** Begin **

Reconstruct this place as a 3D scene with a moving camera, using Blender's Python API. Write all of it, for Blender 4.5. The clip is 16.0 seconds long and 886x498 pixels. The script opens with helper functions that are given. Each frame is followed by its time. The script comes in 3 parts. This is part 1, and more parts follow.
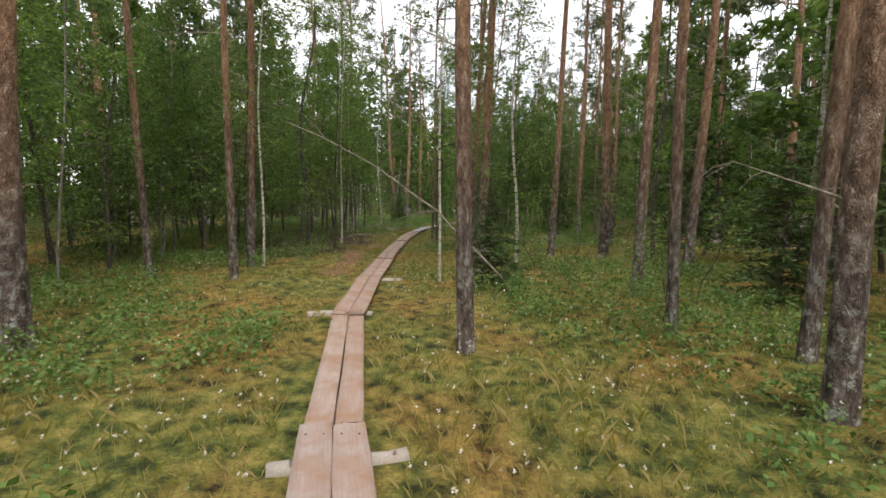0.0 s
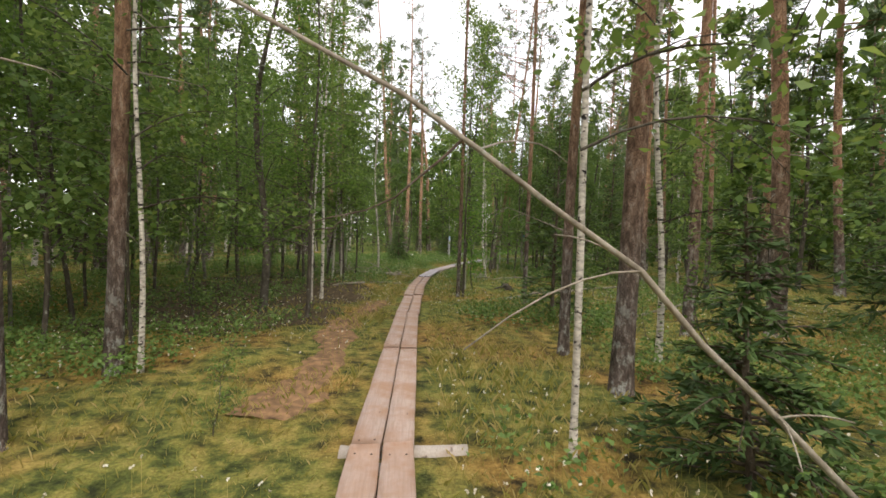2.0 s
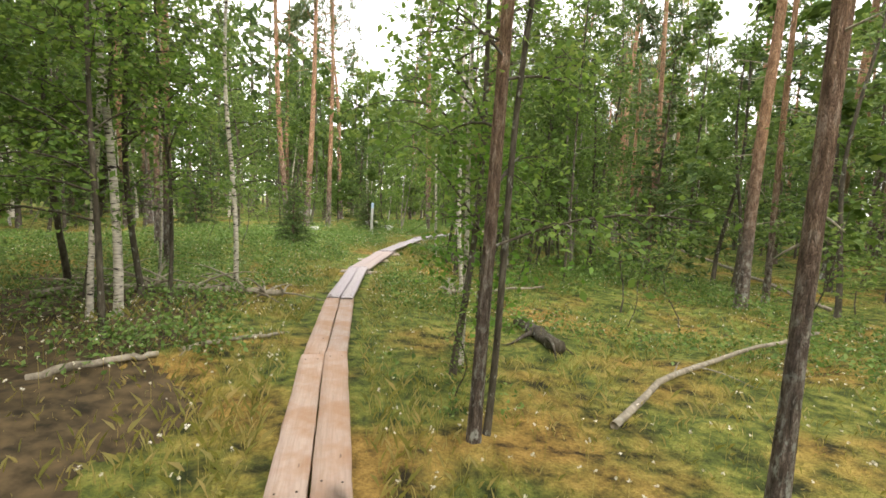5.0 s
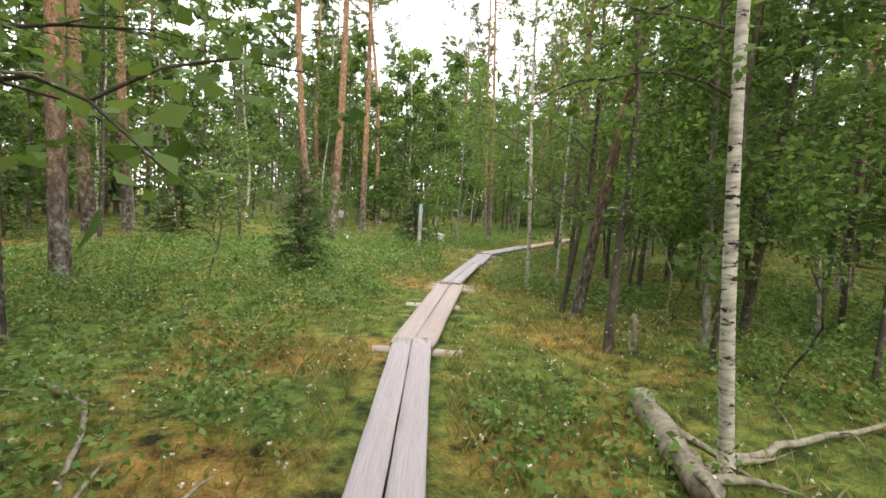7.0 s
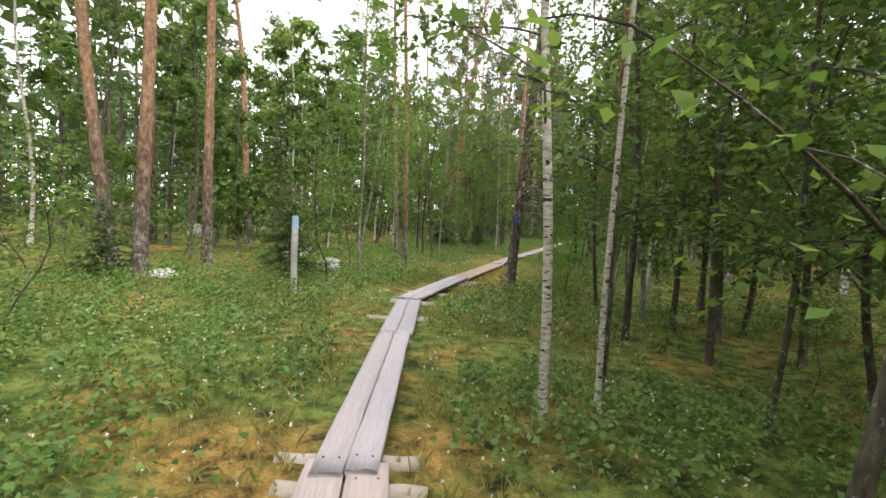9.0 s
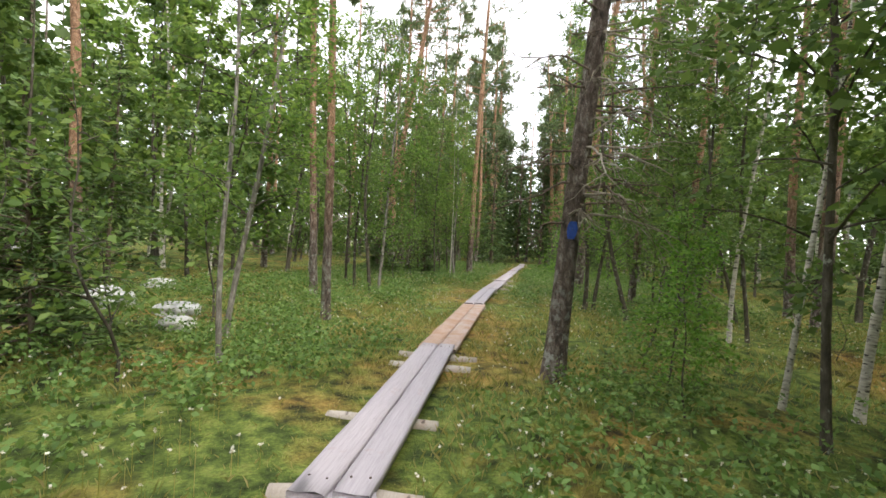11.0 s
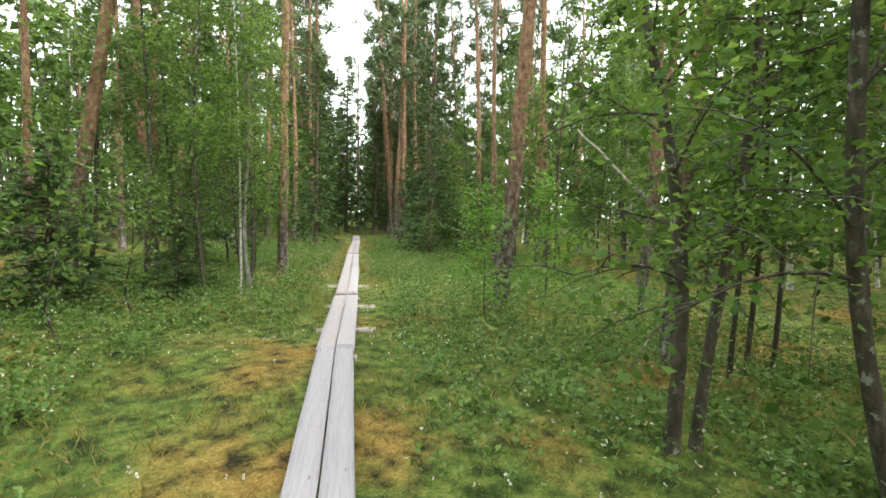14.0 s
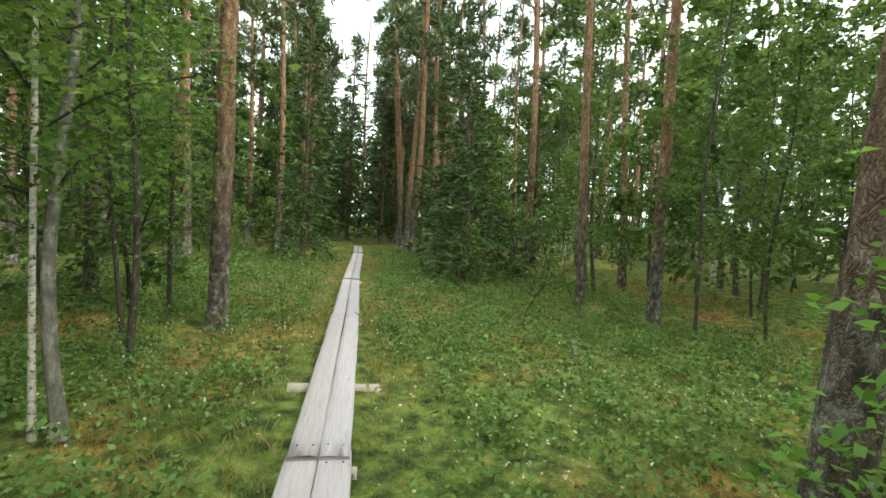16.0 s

** End **

Write out the material above again, word for word, minus its pictures.

Reconstruct this place as a 3D scene with a moving camera, using Blender's Python API. Write all of it, for Blender 4.5. The clip is 16.0 seconds long and 886x498 pixels. The script opens with helper functions that are given. Each frame is followed by its time. The script comes in 3 parts. This is part 1, and more parts follow.
0.0 s
2.0 s
5.0 s
7.0 s
9.0 s
11.0 s
14.0 s
16.0 s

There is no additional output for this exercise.